Requirements:
Repeat what the lines below say, word for word, and skip every image.

— Begin Given information —

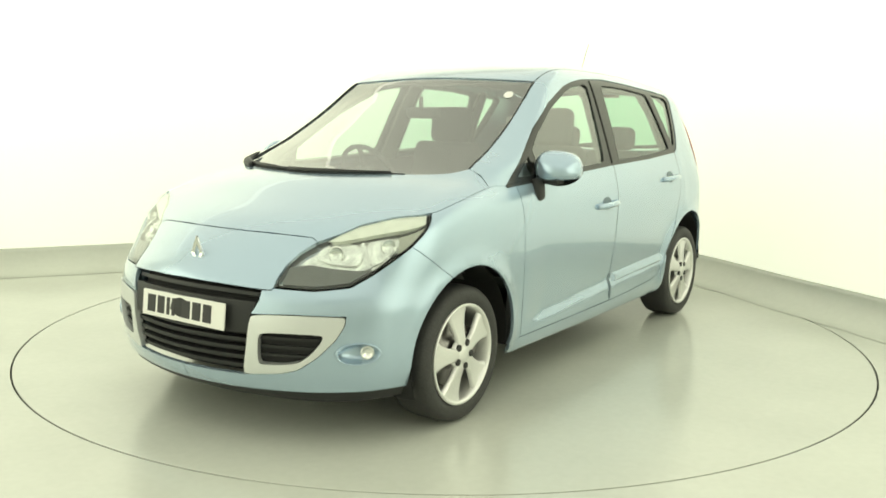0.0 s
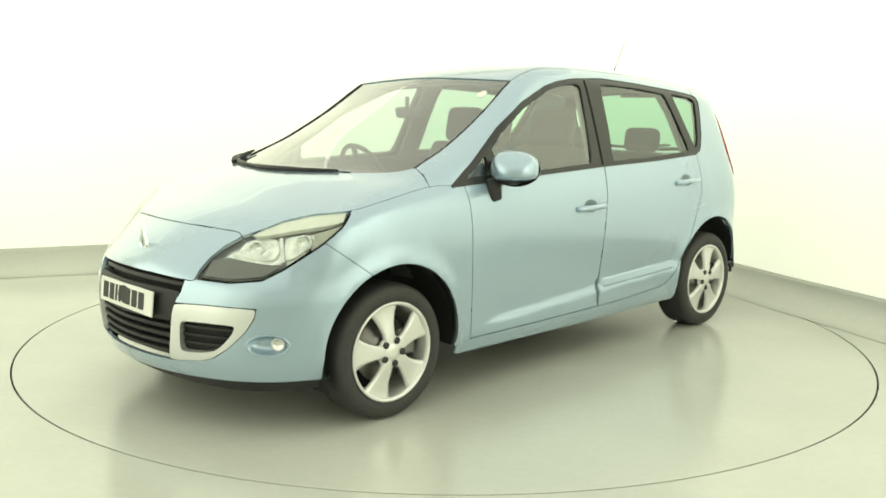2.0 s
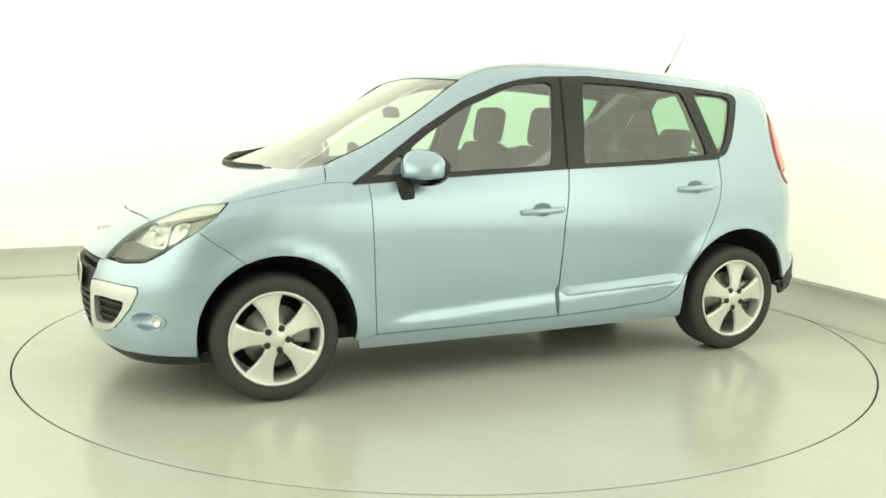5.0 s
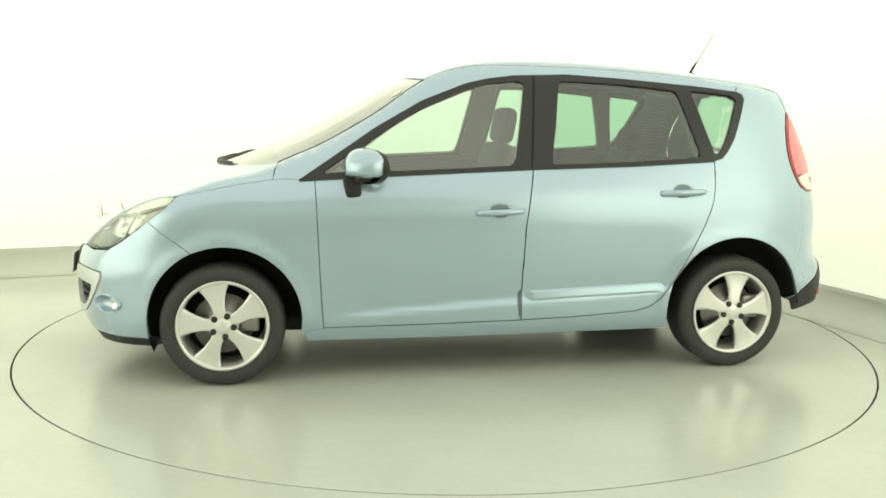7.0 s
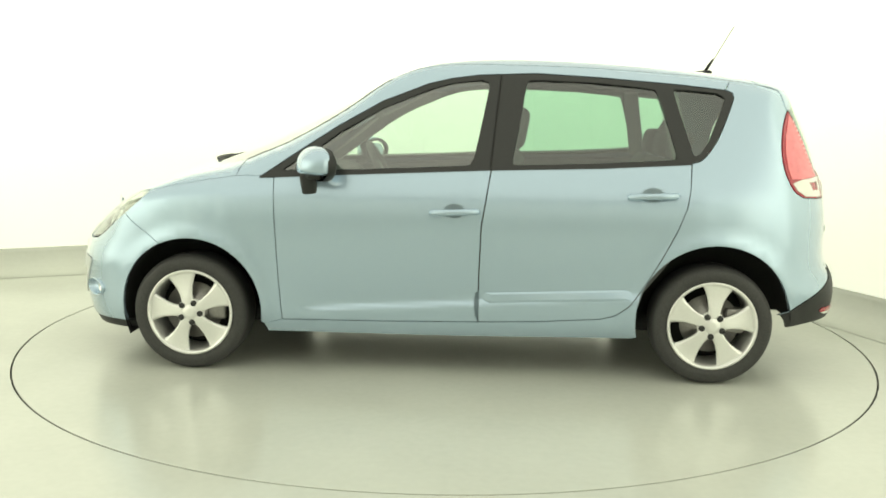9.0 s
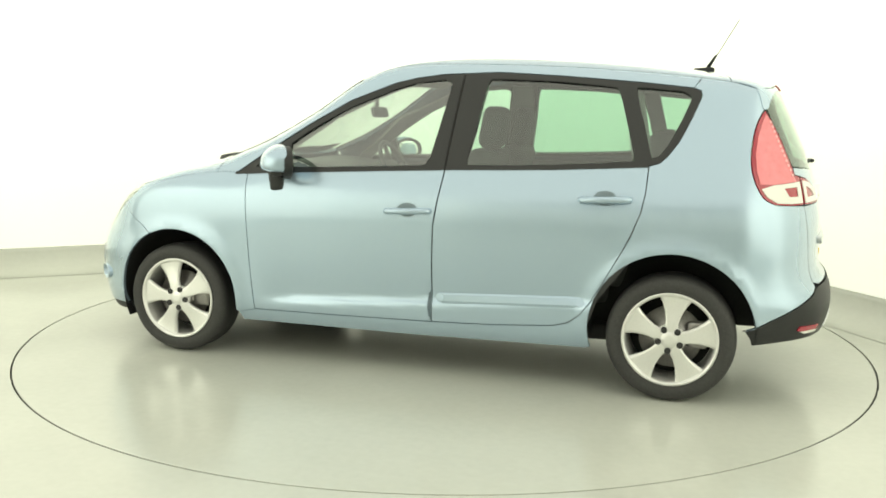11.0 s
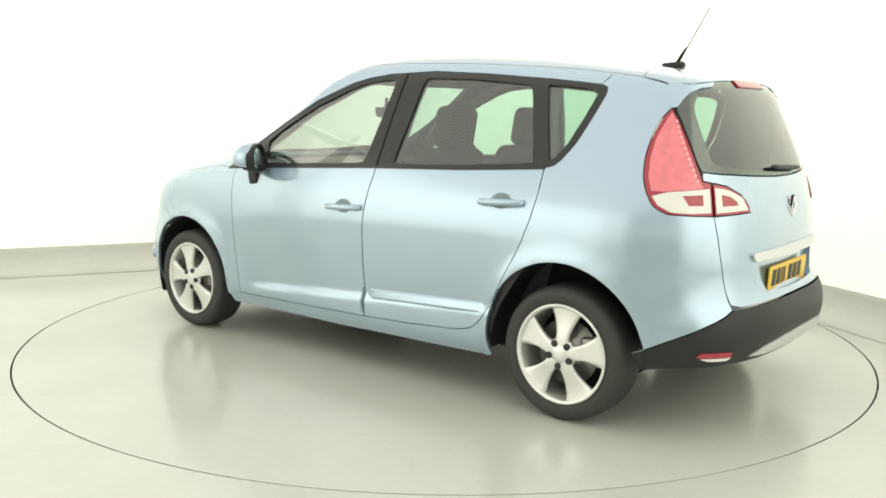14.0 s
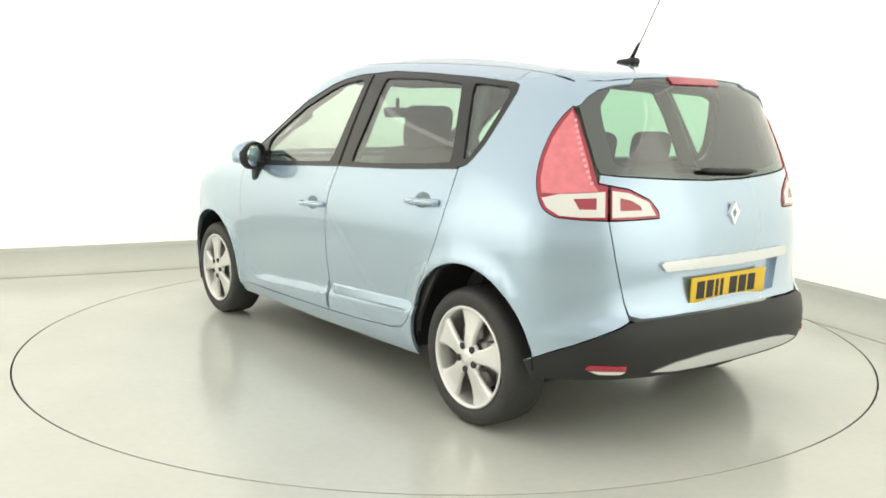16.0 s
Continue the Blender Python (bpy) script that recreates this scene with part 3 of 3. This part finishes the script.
def tailgate():
    top_edge = [(-1.788, 0.0), (-1.784, 0.2), (-1.772, 0.36), (-1.748, 0.50), (-1.700, 0.605)]
    half = [(-1.495, 0.0), (-1.50, 0.2), (-1.515, 0.4), (-1.565, 0.618), (-1.687, 0.608)] + top_edge[::-1]
    gate = panel("tailgate", "tail", mirrored(deg([(0, 1.097), (8, 1.097), (25, 1.108), (38, 1.121), (44.0, 1.130), (44.3, 1.095), (36.6, 1.072), (31.0, 1.03), (28.6, 0.985), (28.4, 0.958), (36.5, 0.953), (41.7, 0.95), (39.8, 0.79), (37.5, 0.63), (36.2, 0.575), (33, 0.562), (20, 0.570), (0, 0.573)]), 0), PAINT, car, holes=[mirrored(deg([(0, 0.742), (12, 0.742), (24.5, 0.742), (22.5, 0.655), (20.0, 0.606), (10, 0.600), (0, 0.600)]), 0)], gap=0.003, res=0.045, depth=0.045)
    panel("spoiler", "top", mirrored(half, 1), PAINT, gate, gap=0.002, depth=0.02)
    up = to_tail(spots("top", top_edge))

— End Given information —

Correct response:
0.0 s
2.0 s
5.0 s
7.0 s
9.0 s
11.0 s
14.0 s
16.0 s
Continue the Blender Python (bpy) script that recreates this scene with part 3 of 3. This part finishes the script.
def tailgate():
    top_edge = [(-1.788, 0.0), (-1.784, 0.2), (-1.772, 0.36), (-1.748, 0.50), (-1.700, 0.605)]
    half = [(-1.495, 0.0), (-1.50, 0.2), (-1.515, 0.4), (-1.565, 0.618), (-1.687, 0.608)] + top_edge[::-1]
    gate = panel("tailgate", "tail", mirrored(deg([(0, 1.097), (8, 1.097), (25, 1.108), (38, 1.121), (44.0, 1.130), (44.3, 1.095), (36.6, 1.072), (31.0, 1.03), (28.6, 0.985), (28.4, 0.958), (36.5, 0.953), (41.7, 0.95), (39.8, 0.79), (37.5, 0.63), (36.2, 0.575), (33, 0.562), (20, 0.570), (0, 0.573)]), 0), PAINT, car, holes=[mirrored(deg([(0, 0.742), (12, 0.742), (24.5, 0.742), (22.5, 0.655), (20.0, 0.606), (10, 0.600), (0, 0.600)]), 0)], gap=0.003, res=0.045, depth=0.045)
    panel("spoiler", "top", mirrored(half, 1), PAINT, gate, gap=0.002, depth=0.02)
    up = to_tail(spots("top", top_edge))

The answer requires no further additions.